=== Work to be completed ===
Pick out every line with the word "More" and copy it.

3D scene code data
————

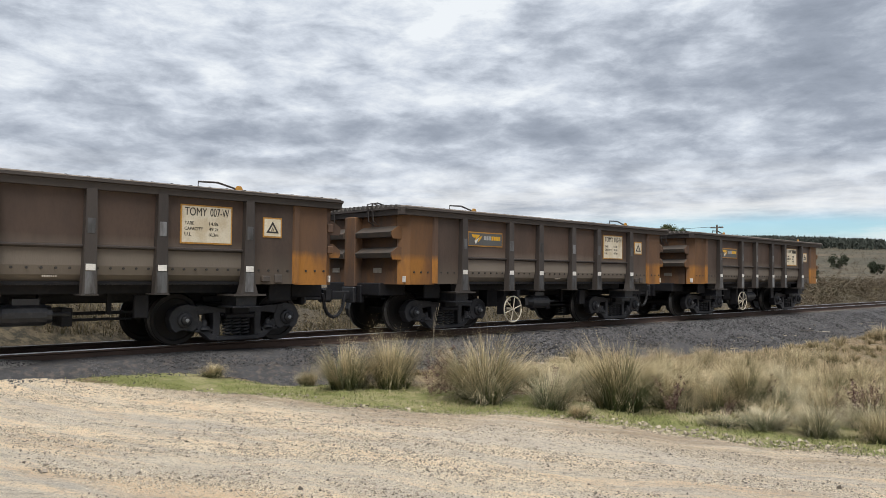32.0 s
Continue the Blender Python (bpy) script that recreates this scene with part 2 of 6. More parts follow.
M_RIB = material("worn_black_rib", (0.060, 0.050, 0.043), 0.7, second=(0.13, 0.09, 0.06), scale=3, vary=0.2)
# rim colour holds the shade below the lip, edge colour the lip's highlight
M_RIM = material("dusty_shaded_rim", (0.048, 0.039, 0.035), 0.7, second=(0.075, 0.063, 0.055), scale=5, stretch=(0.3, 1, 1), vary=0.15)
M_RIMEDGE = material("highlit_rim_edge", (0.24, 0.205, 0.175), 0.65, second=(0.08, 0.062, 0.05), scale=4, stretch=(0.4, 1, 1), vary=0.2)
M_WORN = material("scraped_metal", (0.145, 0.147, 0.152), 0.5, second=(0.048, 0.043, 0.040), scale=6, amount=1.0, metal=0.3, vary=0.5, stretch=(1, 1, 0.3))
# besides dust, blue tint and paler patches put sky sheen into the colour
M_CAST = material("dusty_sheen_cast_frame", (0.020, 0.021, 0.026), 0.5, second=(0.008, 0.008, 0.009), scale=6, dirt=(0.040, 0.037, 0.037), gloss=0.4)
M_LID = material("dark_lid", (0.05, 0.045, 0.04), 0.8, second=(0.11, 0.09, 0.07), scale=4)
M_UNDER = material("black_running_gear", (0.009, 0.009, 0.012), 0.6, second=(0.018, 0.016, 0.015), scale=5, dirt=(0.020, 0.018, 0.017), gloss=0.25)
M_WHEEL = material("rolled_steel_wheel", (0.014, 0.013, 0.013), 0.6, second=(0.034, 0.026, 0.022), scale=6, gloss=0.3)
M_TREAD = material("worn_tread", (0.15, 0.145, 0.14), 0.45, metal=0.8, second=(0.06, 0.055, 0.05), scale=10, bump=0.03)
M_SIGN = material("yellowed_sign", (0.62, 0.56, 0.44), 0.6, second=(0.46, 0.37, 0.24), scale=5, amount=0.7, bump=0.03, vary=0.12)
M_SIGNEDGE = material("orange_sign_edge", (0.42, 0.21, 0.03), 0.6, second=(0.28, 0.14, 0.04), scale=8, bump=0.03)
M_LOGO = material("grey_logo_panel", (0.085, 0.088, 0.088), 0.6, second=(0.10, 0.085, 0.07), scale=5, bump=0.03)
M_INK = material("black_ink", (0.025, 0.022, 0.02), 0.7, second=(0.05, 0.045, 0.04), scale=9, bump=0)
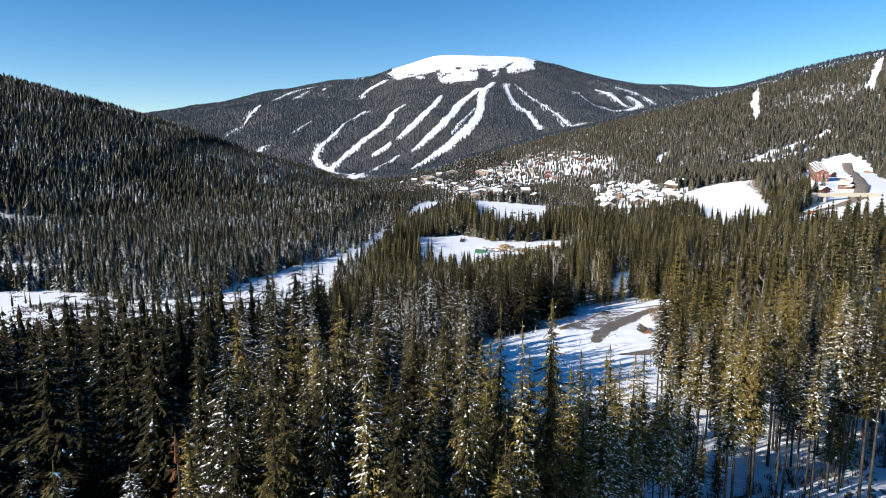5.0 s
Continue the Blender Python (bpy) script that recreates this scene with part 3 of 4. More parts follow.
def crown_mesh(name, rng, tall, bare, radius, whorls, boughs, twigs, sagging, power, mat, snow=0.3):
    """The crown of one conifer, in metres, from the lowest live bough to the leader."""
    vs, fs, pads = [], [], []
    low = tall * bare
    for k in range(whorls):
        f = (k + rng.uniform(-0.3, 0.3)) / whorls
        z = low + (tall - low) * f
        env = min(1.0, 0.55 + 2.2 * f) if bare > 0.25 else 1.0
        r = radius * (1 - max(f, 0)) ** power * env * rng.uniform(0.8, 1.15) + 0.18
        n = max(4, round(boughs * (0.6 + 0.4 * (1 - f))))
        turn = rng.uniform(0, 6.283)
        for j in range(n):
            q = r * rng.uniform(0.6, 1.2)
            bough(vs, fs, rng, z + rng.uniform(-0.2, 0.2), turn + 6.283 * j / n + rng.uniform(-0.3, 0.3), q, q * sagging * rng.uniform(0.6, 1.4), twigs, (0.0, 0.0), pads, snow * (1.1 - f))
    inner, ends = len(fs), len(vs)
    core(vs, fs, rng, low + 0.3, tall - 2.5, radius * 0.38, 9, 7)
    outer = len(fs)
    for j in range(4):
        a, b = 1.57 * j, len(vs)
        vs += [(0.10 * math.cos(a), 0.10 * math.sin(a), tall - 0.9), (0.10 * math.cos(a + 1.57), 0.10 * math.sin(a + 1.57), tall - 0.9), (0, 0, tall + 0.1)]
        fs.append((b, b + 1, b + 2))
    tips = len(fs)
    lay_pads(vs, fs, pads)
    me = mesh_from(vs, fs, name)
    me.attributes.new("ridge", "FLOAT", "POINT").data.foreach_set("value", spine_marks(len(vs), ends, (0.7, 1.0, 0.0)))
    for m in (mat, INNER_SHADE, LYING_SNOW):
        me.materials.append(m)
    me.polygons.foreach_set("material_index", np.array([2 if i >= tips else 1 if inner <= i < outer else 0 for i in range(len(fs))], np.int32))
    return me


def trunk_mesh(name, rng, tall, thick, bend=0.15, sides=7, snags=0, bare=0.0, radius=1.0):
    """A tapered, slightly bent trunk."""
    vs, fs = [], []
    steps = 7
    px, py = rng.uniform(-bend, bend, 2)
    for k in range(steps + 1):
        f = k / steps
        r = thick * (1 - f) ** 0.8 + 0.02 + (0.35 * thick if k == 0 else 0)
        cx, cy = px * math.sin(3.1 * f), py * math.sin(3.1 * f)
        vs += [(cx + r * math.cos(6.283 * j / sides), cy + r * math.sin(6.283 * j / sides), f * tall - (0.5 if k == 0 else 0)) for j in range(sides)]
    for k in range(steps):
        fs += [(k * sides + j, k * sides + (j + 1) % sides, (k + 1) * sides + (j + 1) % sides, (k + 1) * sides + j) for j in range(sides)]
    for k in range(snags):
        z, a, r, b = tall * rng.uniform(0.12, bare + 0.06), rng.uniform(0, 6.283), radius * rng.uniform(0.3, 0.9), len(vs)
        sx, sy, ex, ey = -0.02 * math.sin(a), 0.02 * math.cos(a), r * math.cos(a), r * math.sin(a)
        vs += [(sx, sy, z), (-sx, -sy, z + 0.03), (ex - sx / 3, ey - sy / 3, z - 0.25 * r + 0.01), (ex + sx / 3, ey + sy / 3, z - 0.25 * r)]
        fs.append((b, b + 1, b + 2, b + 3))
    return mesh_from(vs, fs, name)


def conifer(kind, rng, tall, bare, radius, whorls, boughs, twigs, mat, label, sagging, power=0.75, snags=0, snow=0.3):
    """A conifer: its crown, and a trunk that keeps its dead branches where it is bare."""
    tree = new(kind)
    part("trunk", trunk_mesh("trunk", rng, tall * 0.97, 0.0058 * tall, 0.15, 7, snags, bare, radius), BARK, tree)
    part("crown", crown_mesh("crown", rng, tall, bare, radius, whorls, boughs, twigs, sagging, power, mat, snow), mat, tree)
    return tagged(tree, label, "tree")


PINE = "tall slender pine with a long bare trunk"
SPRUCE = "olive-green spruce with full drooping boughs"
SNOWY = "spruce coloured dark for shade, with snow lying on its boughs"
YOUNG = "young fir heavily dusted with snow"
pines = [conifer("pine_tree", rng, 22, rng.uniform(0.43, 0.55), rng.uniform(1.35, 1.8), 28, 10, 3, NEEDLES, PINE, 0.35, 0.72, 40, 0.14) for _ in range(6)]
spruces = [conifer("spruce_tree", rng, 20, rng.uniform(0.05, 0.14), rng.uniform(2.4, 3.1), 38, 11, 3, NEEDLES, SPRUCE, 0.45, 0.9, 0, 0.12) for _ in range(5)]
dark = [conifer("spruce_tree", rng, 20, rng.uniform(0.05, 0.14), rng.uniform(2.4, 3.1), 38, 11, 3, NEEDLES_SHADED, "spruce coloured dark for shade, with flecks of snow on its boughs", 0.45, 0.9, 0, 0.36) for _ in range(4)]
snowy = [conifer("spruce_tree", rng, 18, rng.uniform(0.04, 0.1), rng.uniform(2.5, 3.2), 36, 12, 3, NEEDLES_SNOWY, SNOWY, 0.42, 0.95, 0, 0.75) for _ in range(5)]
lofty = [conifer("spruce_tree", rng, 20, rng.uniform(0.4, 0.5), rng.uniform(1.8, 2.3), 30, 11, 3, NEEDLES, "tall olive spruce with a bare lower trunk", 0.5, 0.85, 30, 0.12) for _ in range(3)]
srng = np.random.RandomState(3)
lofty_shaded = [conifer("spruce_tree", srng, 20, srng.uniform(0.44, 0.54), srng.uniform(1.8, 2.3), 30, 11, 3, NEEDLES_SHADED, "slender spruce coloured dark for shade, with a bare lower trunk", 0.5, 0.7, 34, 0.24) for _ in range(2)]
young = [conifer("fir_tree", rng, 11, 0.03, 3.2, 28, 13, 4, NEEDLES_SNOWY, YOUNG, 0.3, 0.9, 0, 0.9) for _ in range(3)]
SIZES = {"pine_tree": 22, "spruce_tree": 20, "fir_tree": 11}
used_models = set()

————

=== Answer to the exercise ===
Continue the Blender Python (bpy) script that recreates this scene with part 2 of 6. More parts follow.
Continue the Blender Python (bpy) script that recreates this scene with part 3 of 4. More parts follow.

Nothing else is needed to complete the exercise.